こうした物流拠点が整備されることは、物流の効率化のみならず、本市のインフラ整備と経済発展にとって極めて重要であると考えたからです。
今後、物流効率化に向けた自動走行化の流れは、間違いなく加速していきます。
前述のとおり、本市臨海部の扇島は自動走行化対応の次世代型基幹物流施設には最適な地理的条件を有しています。
港から近く、東京港、横浜港からの陸揚げされた荷物の配送を期待でき、あるいは関東内陸部から港までの集荷も期待できます。
扇島のJFE跡地には水素拠点の整備が進められていることから、水素の供給も可能になりますので、これらの整備は道路インフラが乏しい臨海部の活性化にも必ずつながるはずです。
ただ、結果として、ターミナルや港湾で働く人たちのための軌道系インフラが必要になるかもしれません。
現在、三菱地所、三井不動産、大和ハウスなどの大手デベロッパーも、マンション開発から大規模倉庫開発へと軸足を移しつつあります。
大規模な土地の入札についても、マンション事業者より倉庫デベロッパーのほうが、数年前から落札価格が上回っています。
例外的に都心ではなおマンション価格が高い状態が続いていますが、広大な土地はほとんど残されていません。
その点、扇島は物流基地として最適な候補地なのです。
以上のような問題意識のもとに、私は令和6年12月議会(一般質問)において次の4点を提起しました。
①物流効率化は道路インフラ整備と不可分であり、川崎市の対応が急務であること
②扇島が最適な物流拠点候補であり、国家プロジェクトとの連携を見据えた計画立案が必要であること
③しかし現状では、臨海部の開発に関する所管が4つの部局に分散しており、統一的な方針決定ができない体制にあること
④したがって、物流政策の受け皿としての一元的セクションの創設が不可欠であること
このように、単なる問題の指摘にとどまらず、具体的な行政組織改革を提案しました。
なお、先日の6月24日の川崎市議会(一般質問)においても、私はこの提言を継続し、国や首都高などからの初期的照会の有無、またワンストップ窓口の進捗状況について確認をとりました。
担当副市長は「国からの照会はまだないが、本年5月に関係局会議を開催し、情報共有を開始した。
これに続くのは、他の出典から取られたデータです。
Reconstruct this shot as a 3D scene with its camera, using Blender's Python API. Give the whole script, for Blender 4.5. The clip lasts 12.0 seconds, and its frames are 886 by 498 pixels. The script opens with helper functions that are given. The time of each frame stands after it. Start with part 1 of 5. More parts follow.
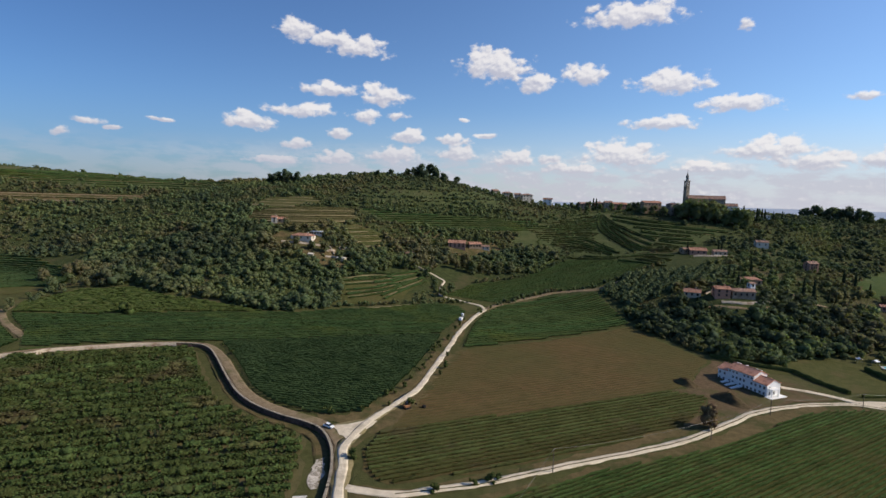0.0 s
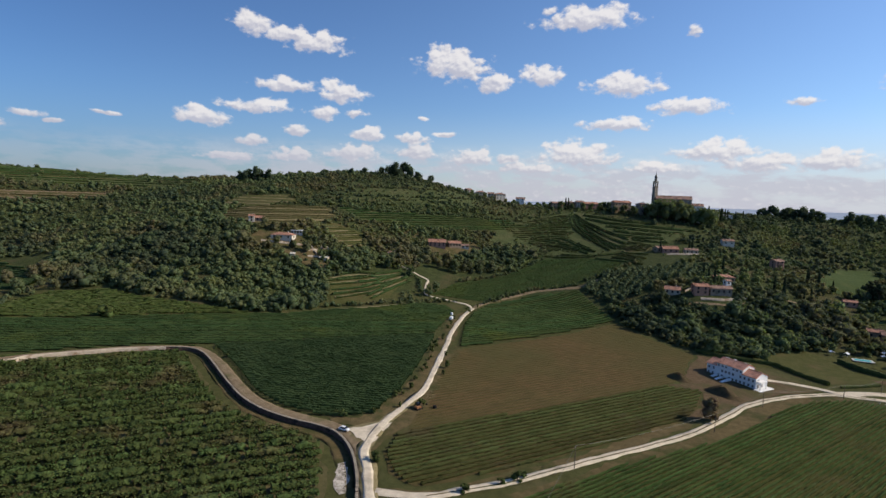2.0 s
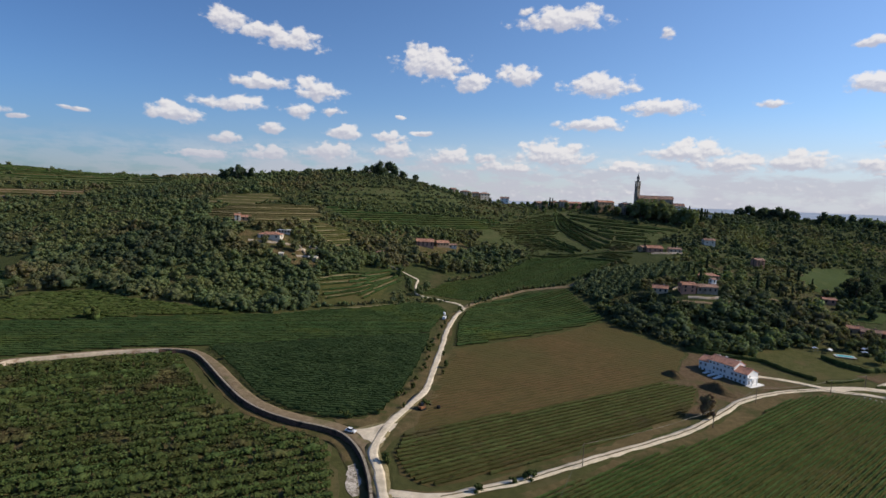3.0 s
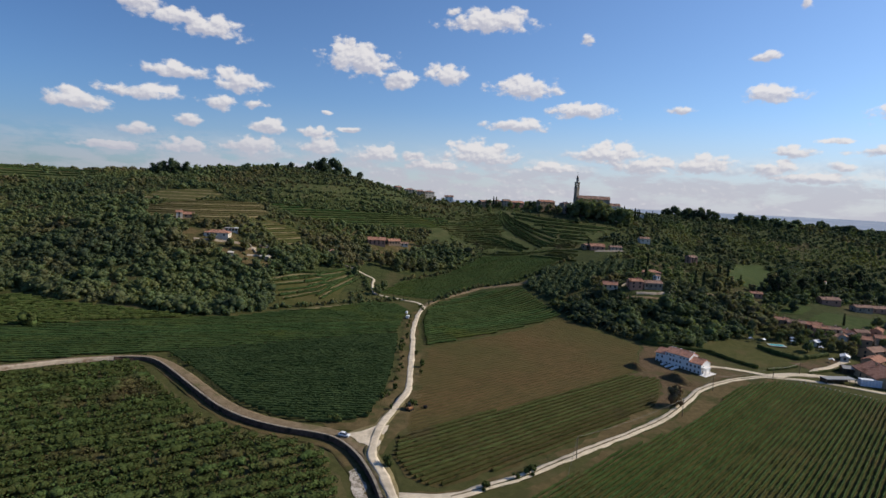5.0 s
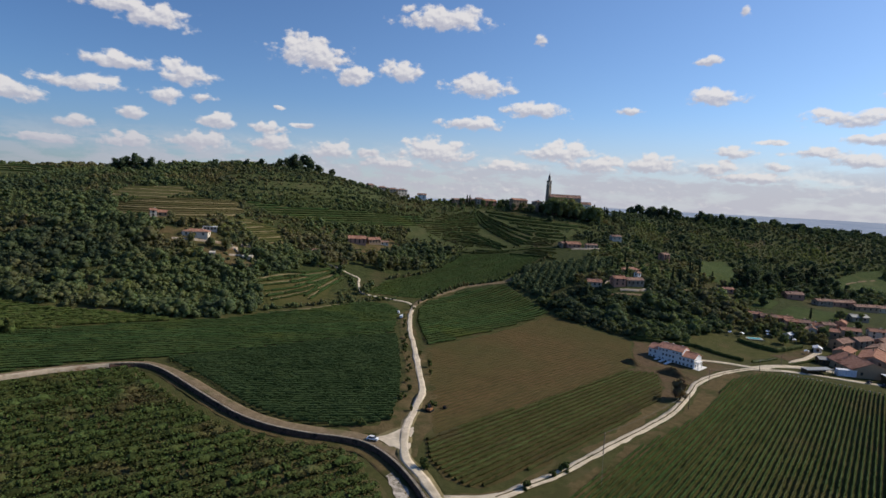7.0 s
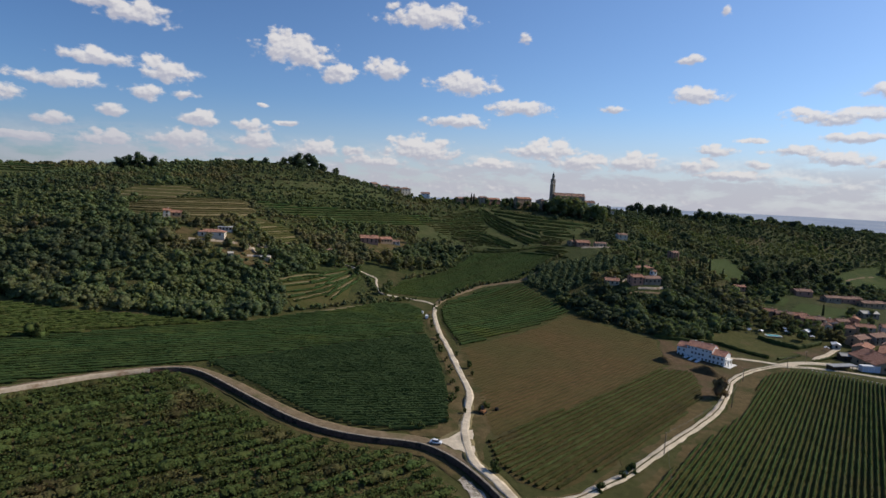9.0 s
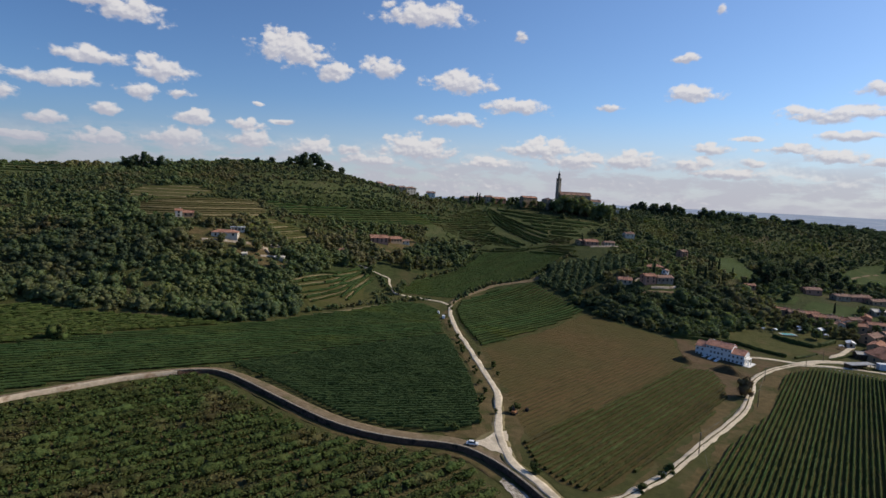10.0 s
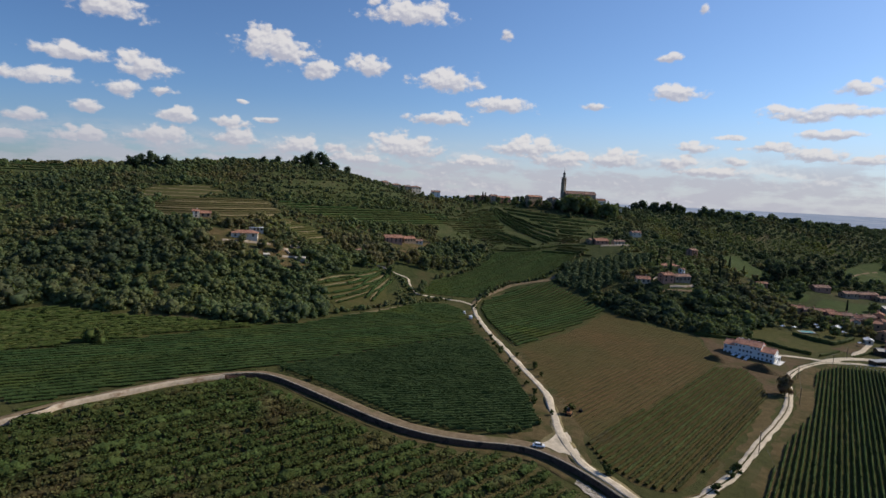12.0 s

今後も国の動向に注視し、関係局との連携を図っていく」と答弁しました。
この答弁からわかるのは、市として一定の連携意識は芽生えたということです。
これは前進です。
しかし一方で、それはあくまで「国からの照会待ち」という受け身の姿勢であり、「注視する」「連携を図る」という抽象的な言葉が並ぶばかりで、川崎市としての主体的戦略や明確なスケジュール、責任部署の明示が依然として欠落しています。
都市間競争が激化する中で、戦略的に動く自治体はすでに、国の施策に先回りしてプロジェクトを提案し、土地の確保や民間企業との連携に踏み出しています。
待っているだけでは、成長の波には乗れないのです。
道路が整備されなければ物流は成り立たず、物流が整わなければ企業は来ません。
なにより、物流拠点の整備は、川崎市のインフラ・雇用・財政・環境、あらゆる面で市民生活に直結する重要政策です。
だからこそ私は引き続き、次世代型基幹物流施設の整備に向けて、川崎市が国と対等に連携できる体制を整えること、そして部局横断で戦略を立案できる司令塔機能の構築を提起してまいります。
未来は「注視」するものではありません。
未来とは、準備し、構想し、自らの手でつかみ取るものです。